If $$y = mx + c$$ is the normal at a point on the parabola $$y^2 = 8x$$ whose focal distance is 8 units, then $$|c|$$ is equal to:

The parabola is $$y^{2}=8x$$. Writing this in the standard form $$y^{2}=4ax$$ we compare and obtain $$4a=8$$, so $$a=2$$. A convenient parametric representation of every point on this parabola is therefore $$x=at^{2}=2t^{2}$$ and $$y=2at=4t$$, where $$t$$ is any real parameter.

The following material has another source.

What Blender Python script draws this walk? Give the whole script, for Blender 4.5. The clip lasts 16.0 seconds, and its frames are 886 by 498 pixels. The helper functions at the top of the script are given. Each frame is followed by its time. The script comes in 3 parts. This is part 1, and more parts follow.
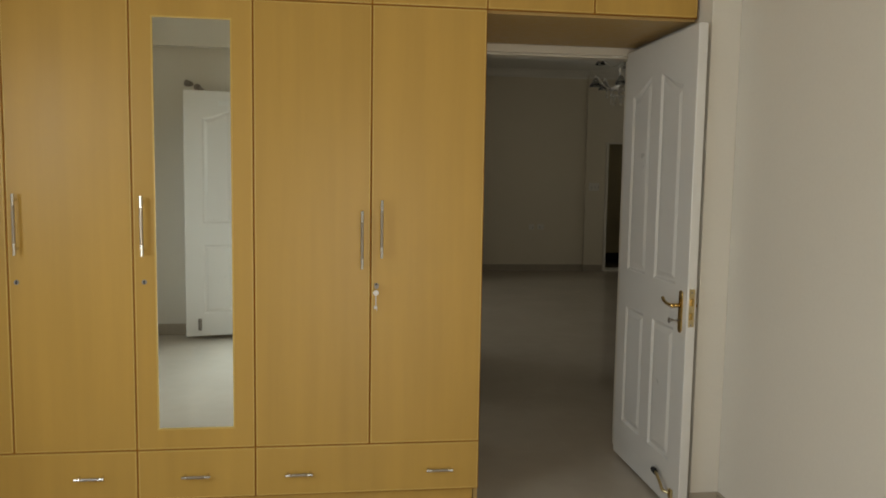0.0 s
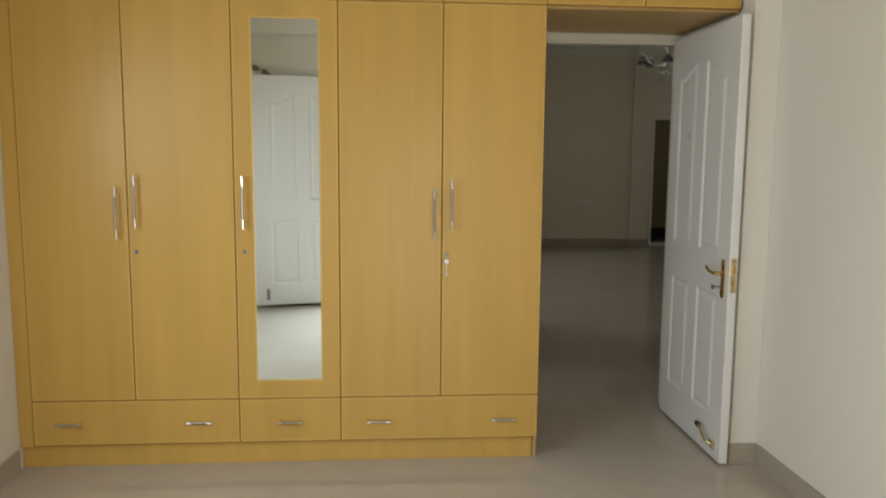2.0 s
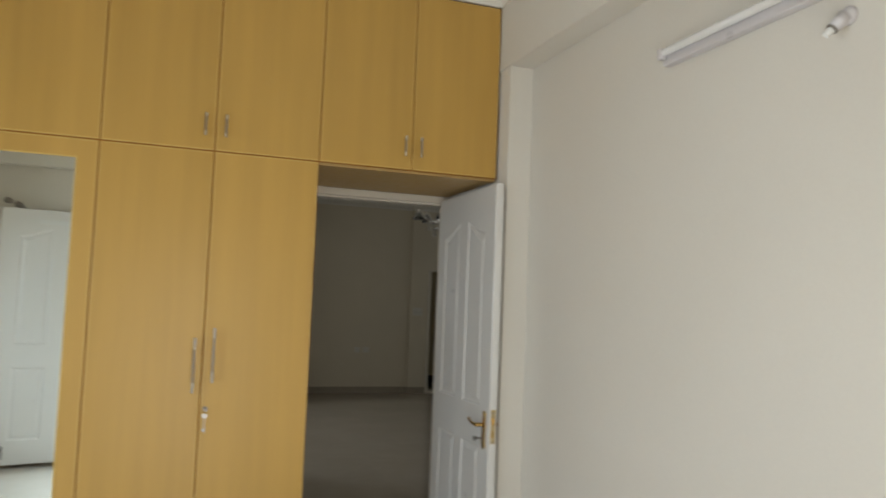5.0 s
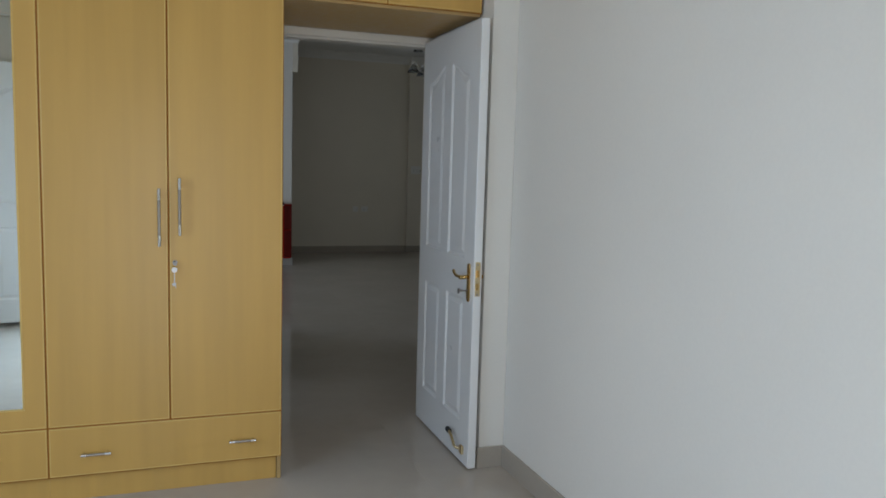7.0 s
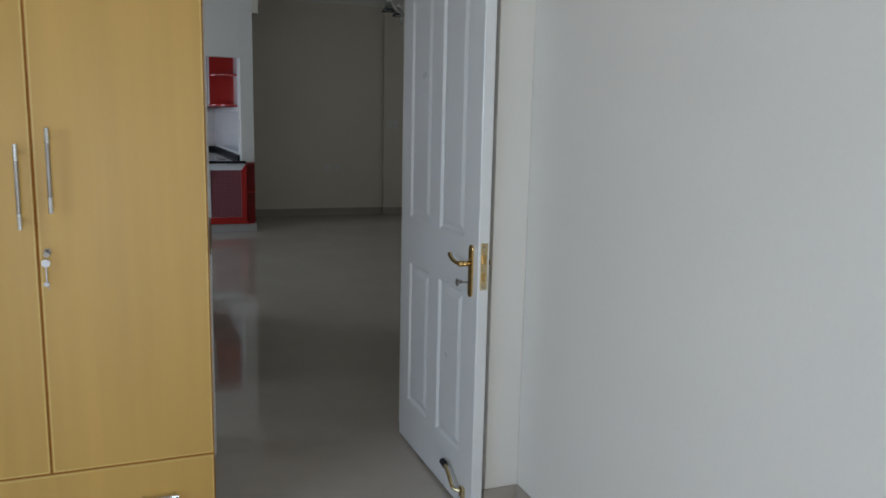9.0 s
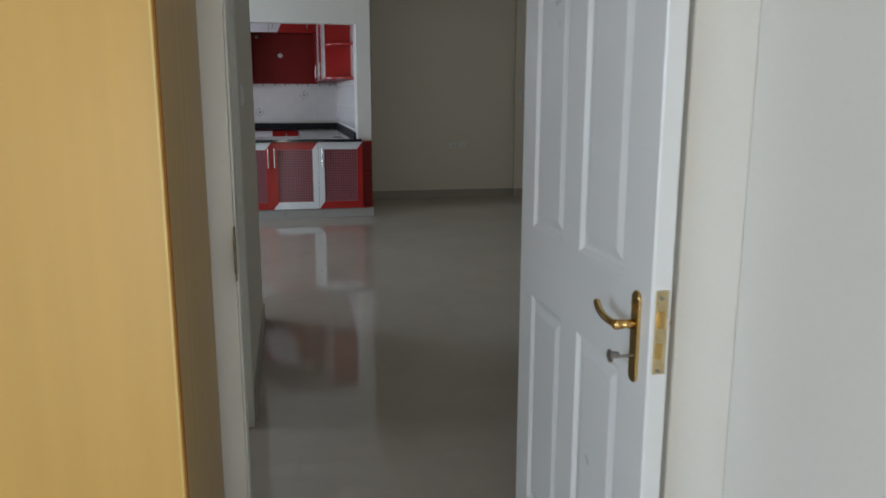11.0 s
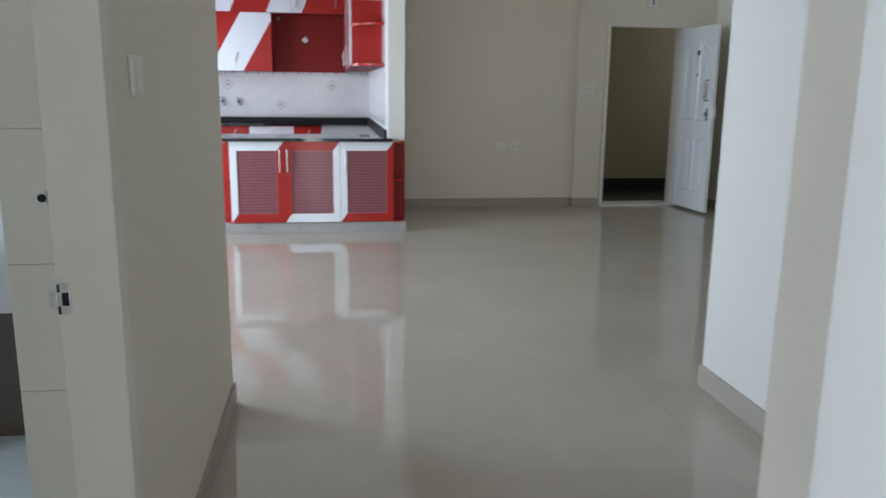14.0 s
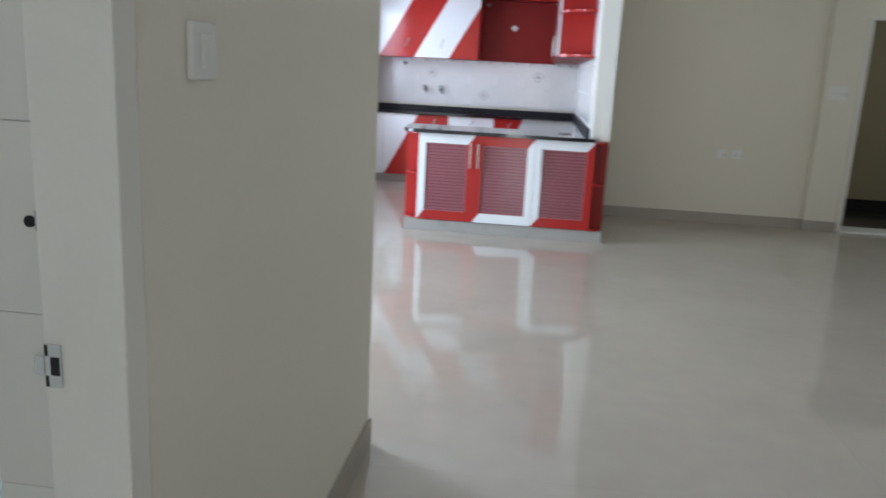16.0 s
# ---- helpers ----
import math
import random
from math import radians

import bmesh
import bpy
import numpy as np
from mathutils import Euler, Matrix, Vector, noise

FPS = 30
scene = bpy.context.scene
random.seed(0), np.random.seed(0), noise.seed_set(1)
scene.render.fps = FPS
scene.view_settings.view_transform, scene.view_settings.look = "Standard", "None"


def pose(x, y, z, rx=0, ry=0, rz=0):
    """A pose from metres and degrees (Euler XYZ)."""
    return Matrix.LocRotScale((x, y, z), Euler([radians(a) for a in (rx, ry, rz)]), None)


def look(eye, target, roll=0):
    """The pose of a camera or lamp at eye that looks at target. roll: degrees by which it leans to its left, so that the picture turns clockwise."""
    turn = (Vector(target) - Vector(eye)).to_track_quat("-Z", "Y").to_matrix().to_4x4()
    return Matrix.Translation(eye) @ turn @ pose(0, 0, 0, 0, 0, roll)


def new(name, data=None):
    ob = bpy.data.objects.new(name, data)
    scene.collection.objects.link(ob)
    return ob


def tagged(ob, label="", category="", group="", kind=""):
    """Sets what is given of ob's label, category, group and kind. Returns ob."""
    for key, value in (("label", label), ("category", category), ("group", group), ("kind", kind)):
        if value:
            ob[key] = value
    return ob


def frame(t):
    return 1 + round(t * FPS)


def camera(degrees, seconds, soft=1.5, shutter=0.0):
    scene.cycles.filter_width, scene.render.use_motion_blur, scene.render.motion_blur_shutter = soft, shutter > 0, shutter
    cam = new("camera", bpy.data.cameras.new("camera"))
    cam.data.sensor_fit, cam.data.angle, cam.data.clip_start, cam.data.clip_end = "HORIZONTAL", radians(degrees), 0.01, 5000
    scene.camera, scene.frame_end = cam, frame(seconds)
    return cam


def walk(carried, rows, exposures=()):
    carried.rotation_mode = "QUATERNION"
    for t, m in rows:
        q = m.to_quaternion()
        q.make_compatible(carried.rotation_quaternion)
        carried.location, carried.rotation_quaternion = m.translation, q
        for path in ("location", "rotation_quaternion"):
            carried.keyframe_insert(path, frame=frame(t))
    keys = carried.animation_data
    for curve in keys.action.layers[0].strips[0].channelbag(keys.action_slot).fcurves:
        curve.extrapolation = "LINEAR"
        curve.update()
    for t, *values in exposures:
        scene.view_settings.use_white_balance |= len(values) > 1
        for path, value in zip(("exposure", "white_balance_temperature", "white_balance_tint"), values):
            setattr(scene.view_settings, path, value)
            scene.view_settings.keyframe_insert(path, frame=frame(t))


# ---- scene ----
cam = camera(59.9, 16.0, soft=1.6, shutter=0.4)
PATH = [
    (0, (-0.578, -3.132, 1.427), (-0.319, -1.157, 1.243), 0.9),
    (0.5, (-0.628, -3.279, 1.417), (-0.368, -1.312, 1.169), 1.0),
    (1, (-0.687, -3.416, 1.426), (-0.351, -1.465, 1.143), 1.3),
    (1.5, (-0.743, -3.482, 1.407), (-0.458, -1.531, 1.073), 1.0),
    (2, (-0.724, -3.488, 1.449), (-0.573, -1.509, 1.201), 0.5),
    (2.5, (-0.733, -3.49, 1.468), (-0.65, -1.495, 1.371), 0.5),
    (3, (-0.736, -3.482, 1.477), (-0.671, -1.484, 1.508), 0.5),
    (3.5, (-0.734, -3.484, 1.485), (-0.656, -1.49, 1.618), 0.4),
    (4, (-0.708, -3.486, 1.489), (-0.488, -1.511, 1.714), 0.5),
    (4.5, (-0.709, -3.482, 1.505), (-0.241, -1.545, 1.678), 1.1),
    (5, (-0.648, -3.503, 1.477), (0.033, -1.628, 1.618), 2.2),
    (5.2, (-0.669, -3.496, 1.477), (0.093, -1.651, 1.597), 2.7),
    (7.3, (-0.448, -3.252, 1.389), (0.22, -1.384, 1.14), 1.6),
    (7.5, (-0.439, -3.172, 1.375), (0.237, -1.309, 1.11), 1.4),
    (8, (-0.386, -2.917, 1.376), (0.322, -1.072, 1.072), 1.2),
    (8.2, (-0.351, -2.82, 1.383), (0.389, -0.987, 1.078), 1.2),
    (10.5, (0.13, -1.619, 1.334), (0.643, 0.275, 0.949), 0.4),
    (11, (0.203, -1.377, 1.328), (0.593, 0.545, 0.936), 0.1),
    (11.5, (0.208, -1.108, 1.331), (0.59, 0.816, 0.94), 0.7),
    (12, (0.244, -0.865, 1.323), (0.636, 1.058, 0.936), 0.3),
    (12.5, (0.329, -0.611, 1.336), (0.705, 1.317, 0.962), -0.1),
    (13, (0.352, -0.355, 1.318), (0.696, 1.58, 0.95), 0.3),
    (13.5, (0.369, -0.125, 1.32), (0.774, 1.797, 0.943), 0.8),
    (14, (0.444, 0.116, 1.309), (0.733, 2.052, 0.9), 0.7),
    (14.5, (0.503, 0.268, 1.307), (0.619, 2.219, 0.881), 1.6),
    (15, (0.51, 0.434, 1.311), (0.602, 2.382, 0.868), 3.1),
    (15.5, (0.512, 0.577, 1.306), (0.576, 2.526, 0.862), 3.3),
    (16, (0.558, 0.736, 1.313), (0.334, 2.673, 0.869), 3.0),
]
EXPOSURES = [(0.0, -0.74, 7900, 11), (1.5, -0.42, 7300, 11), (3.5, -0.17, 7250, 11), (5.2, -0.39, 6800, 11), (7.3, -0.5, 5750, 10.5), (11.0, 0.0, 6000, 10.5), (12.5, 0.70, 6300, 10.5), (13.5, 1.10, 5820, 10.4), (15.5, 1.43, 5700, 10.4)]
walk(cam, [(r[0], look(*r[1:])) for r in PATH], EXPOSURES)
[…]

The focus of the parabola $$y^{2}=4ax$$ is always the point $$(a,0)$$. Here $$a=2$$, so the focus is $$F(2,0)$$. If we choose the point $$P(2t^{2},4t)$$ on the curve, the square of its focal distance is

$$FP^{2}=(2t^{2}-2)^{2}+(4t-0)^{2}.$$

The problem says that the focal distance is $$8$$ units, so

$$FP^{2}=8^{2}=64.$$

Substituting the coordinates of $$P$$,

$$\begin{aligned} (2t^{2}-2)^{2}+(4t)^{2}&=64.\\ \end{aligned}$$

First expand each term:

$$\begin{aligned} (2t^{2}-2)^{2}&=4(t^{2}-1)^{2},\\ (4t)^{2}&=16t^{2}. \end{aligned}$$

Hence

$$4(t^{2}-1)^{2}+16t^{2}=64.$$

Divide the entire equation by $$4$$ to simplify:

$$\begin{aligned} (t^{2}-1)^{2}+4t^{2}&=16.\\ \end{aligned}$$

Now expand $$ (t^{2}-1)^{2} $$:

$$ t^{4}-2t^{2}+1+4t^{2}=16.$$

Combine the like terms $$-2t^{2}+4t^{2}=2t^{2}$$ to get

$$ t^{4}+2t^{2}+1 = 16.$$

Observe that the left-hand side is a perfect square:

$$ (t^{2}+1)^{2}=16.$$

Taking the non-negative square root (since $$ (t^{2}+1) $$ is always positive),

$$ t^{2}+1=4 \quad\Longrightarrow\quad t^{2}=3.$$

Thus the admissible values of the parameter are $$t=\sqrt{3}$$ or $$t=-\sqrt{3}$$.

For the tangent at $$P(2t^{2},4t)$$, differentiate the parametric equations. We have $$dx/dt=4t$$ and $$dy/dt=4$$, so the slope of the tangent is

$$m_{\text{tan}}=\frac{dy/dt}{dx/dt}=\frac{4}{4t}=\frac{1}{t}.$$

The slope of the normal, being the negative reciprocal, is

$$m=-t.$$

The normal at $$P(x_{1},y_{1})$$ is written in point-slope form as

$$y-y_{1}=m(x-x_{1}).$$

To express it as $$y=mx+c$$ we rearrange to obtain $$c=y_{1}-mx_{1}.$$ We now compute $$c$$ for each value of $$t$$.

Case 1: $$t=\sqrt{3}$$.

The point on the curve is $$ \begin{aligned} x_{1}&=2t^{2}=2(\sqrt{3})^{2}=6,\\ y_{1}&=4t=4\sqrt{3}. \end{aligned} $$

The slope of the normal is $$m=-t=-\sqrt{3}.$$ Therefore

$$ \begin{aligned} c&=y_{1}-mx_{1}\\ &=4\sqrt{3}-\bigl(-\sqrt{3}\bigr)(6)\\ &=4\sqrt{3}+6\sqrt{3}\\ &=10\sqrt{3}. \end{aligned} $$

Case 2: $$t=-\sqrt{3}$$.

The point is $$ \begin{aligned} x_{1}&=2t^{2}=2(-\sqrt{3})^{2}=6,\\ y_{1}&=4t=4(-\sqrt{3})=-4\sqrt{3}. \end{aligned} $$

The slope of the normal is $$m=-t=\sqrt{3}.$$ Hence

$$ \begin{aligned} c&=y_{1}-mx_{1}\\ &=-4\sqrt{3}-\bigl(\sqrt{3}\bigr)(6)\\ &=-4\sqrt{3}-6\sqrt{3}\\ &=-10\sqrt{3}. \end{aligned} $$

In both cases the magnitude of the intercept is

$$|c|=10\sqrt{3}.$$

Hence, the correct answer is Option B.